Data segment
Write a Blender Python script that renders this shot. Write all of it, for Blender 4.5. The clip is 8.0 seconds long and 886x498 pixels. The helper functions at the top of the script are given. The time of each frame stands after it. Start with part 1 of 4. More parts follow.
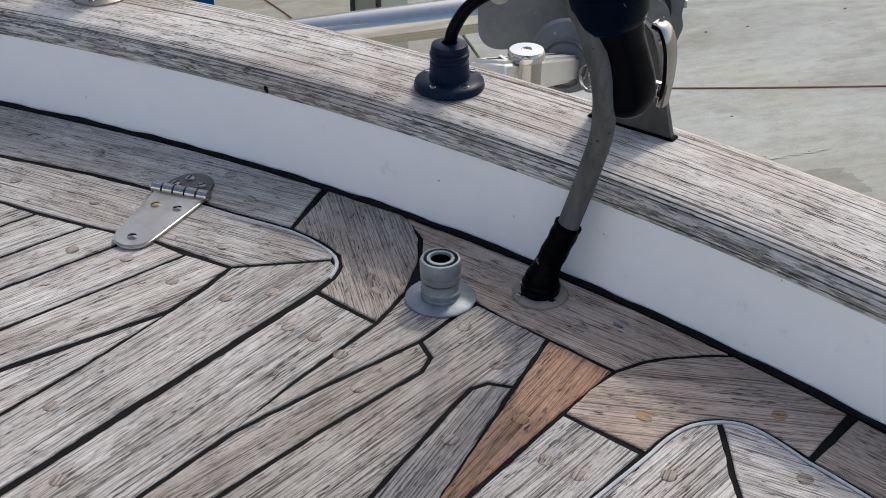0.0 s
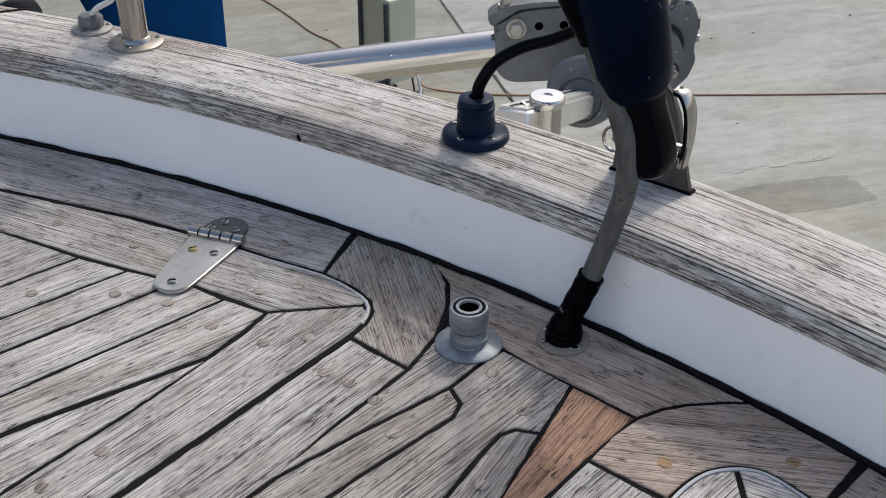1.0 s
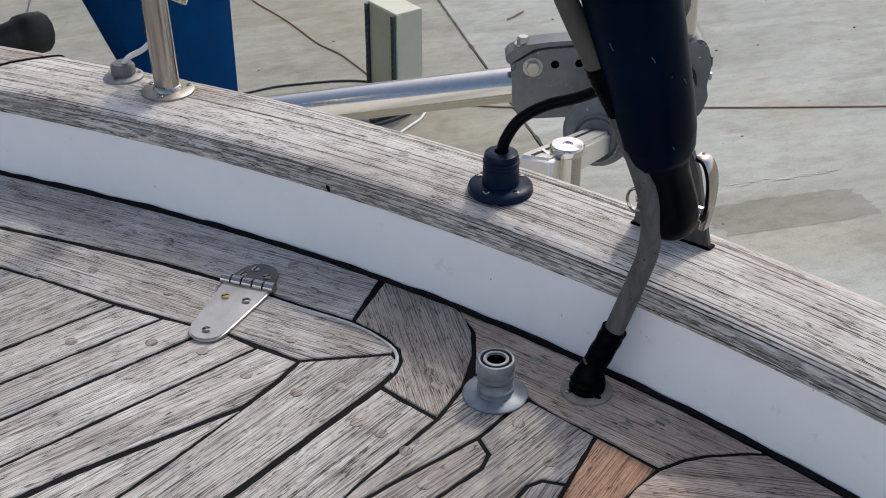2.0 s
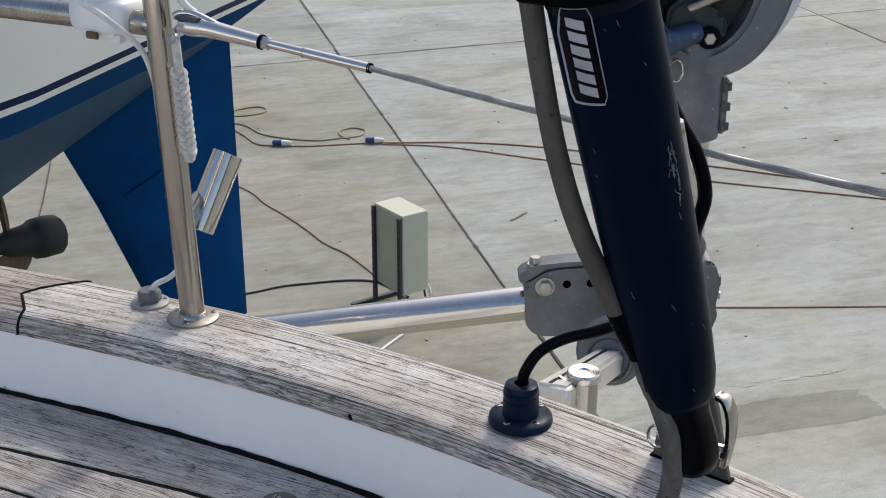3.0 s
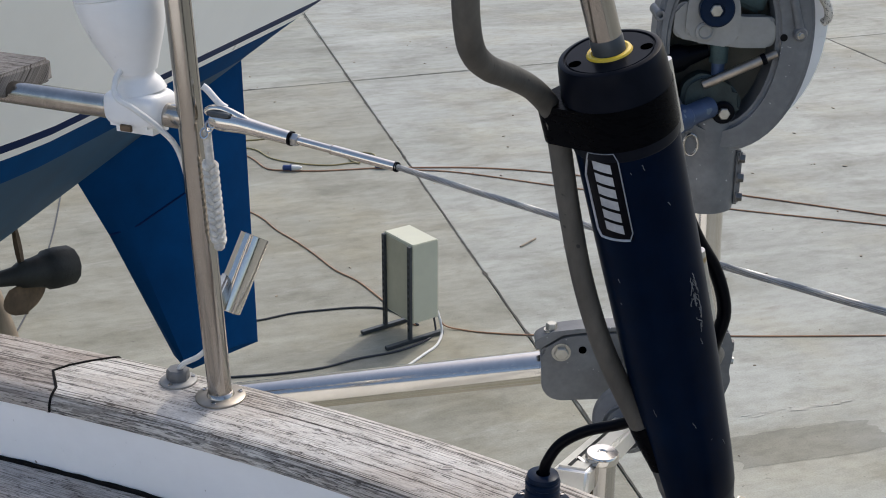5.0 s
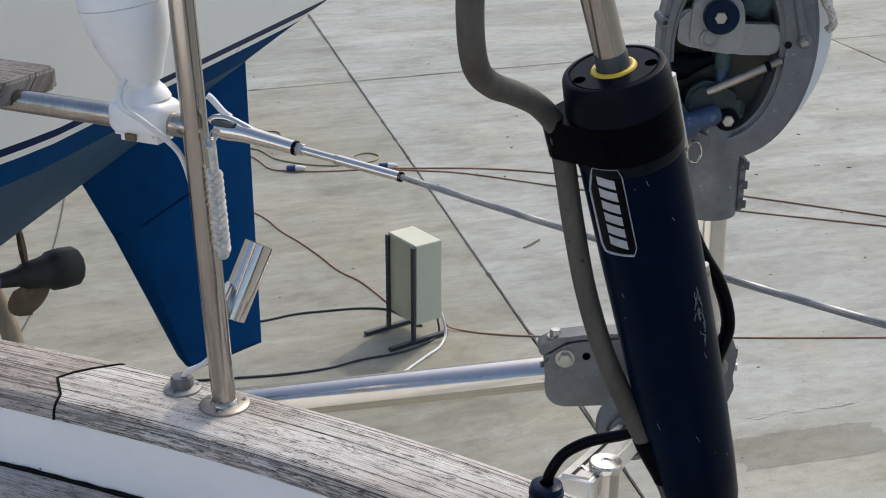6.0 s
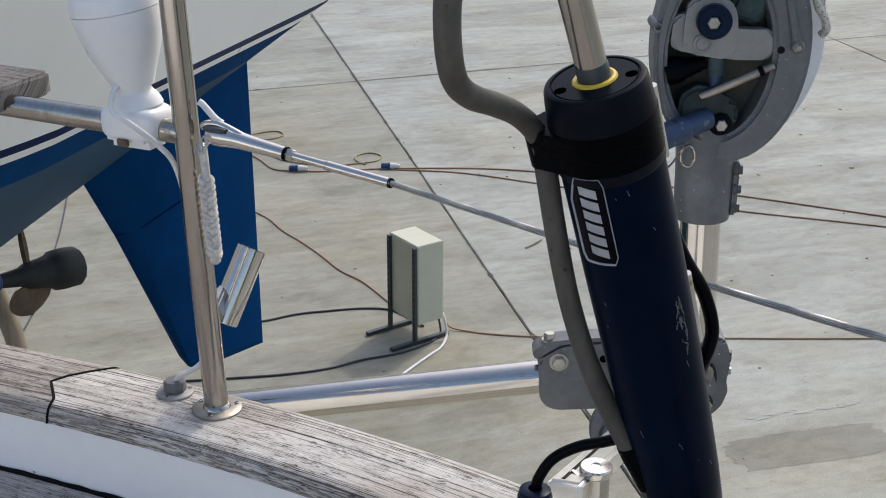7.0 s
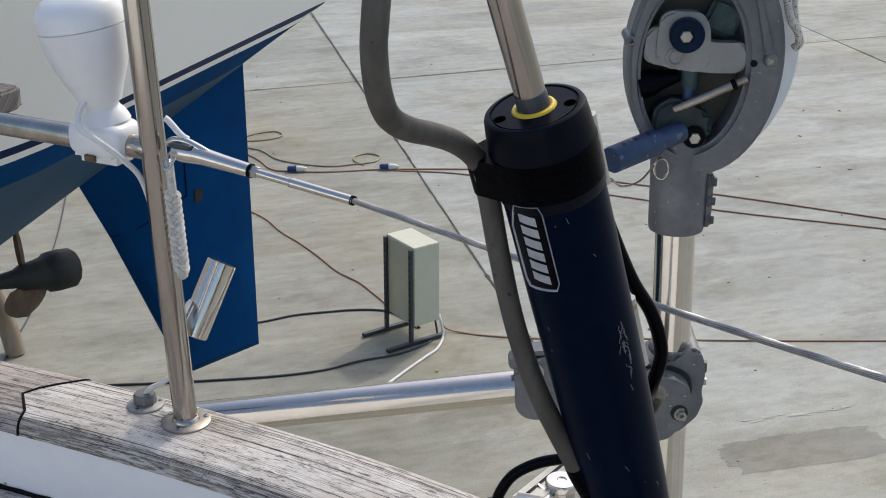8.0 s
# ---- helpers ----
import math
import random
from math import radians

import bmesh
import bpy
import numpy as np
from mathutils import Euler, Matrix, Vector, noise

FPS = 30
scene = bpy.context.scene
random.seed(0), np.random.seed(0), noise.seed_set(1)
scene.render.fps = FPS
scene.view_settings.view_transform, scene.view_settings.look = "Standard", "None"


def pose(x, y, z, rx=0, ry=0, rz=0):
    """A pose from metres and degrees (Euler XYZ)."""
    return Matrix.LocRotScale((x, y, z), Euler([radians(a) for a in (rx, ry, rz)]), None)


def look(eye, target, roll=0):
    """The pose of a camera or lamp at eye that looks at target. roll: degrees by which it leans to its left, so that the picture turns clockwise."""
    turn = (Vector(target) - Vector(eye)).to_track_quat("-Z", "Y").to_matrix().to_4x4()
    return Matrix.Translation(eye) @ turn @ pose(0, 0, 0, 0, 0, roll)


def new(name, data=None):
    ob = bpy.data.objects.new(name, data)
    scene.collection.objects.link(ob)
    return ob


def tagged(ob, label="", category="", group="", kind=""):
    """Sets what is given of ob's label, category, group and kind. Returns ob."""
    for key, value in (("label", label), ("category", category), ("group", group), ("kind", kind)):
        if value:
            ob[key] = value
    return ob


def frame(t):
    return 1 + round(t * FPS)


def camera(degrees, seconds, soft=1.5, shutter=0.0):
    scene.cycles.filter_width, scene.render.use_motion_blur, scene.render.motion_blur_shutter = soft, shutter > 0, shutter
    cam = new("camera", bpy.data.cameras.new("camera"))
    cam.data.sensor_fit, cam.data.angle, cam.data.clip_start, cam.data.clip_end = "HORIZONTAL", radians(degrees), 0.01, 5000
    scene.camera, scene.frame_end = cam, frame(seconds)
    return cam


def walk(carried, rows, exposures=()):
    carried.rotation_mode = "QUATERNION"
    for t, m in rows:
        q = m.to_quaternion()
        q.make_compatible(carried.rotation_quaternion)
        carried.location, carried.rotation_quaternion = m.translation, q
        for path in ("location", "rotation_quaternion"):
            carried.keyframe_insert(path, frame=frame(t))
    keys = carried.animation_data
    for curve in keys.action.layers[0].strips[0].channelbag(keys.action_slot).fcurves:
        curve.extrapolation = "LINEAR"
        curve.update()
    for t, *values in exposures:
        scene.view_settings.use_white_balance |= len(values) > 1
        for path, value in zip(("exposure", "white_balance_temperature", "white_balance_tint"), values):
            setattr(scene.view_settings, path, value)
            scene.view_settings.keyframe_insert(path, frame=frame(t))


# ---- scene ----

Set exercise
Pull every line containing the word "curve" out of the material.

Solution
    for curve in keys.action.layers[0].strips[0].channelbag(keys.action_slot).fcurves:
        curve.extrapolation = "LINEAR"
        curve.update()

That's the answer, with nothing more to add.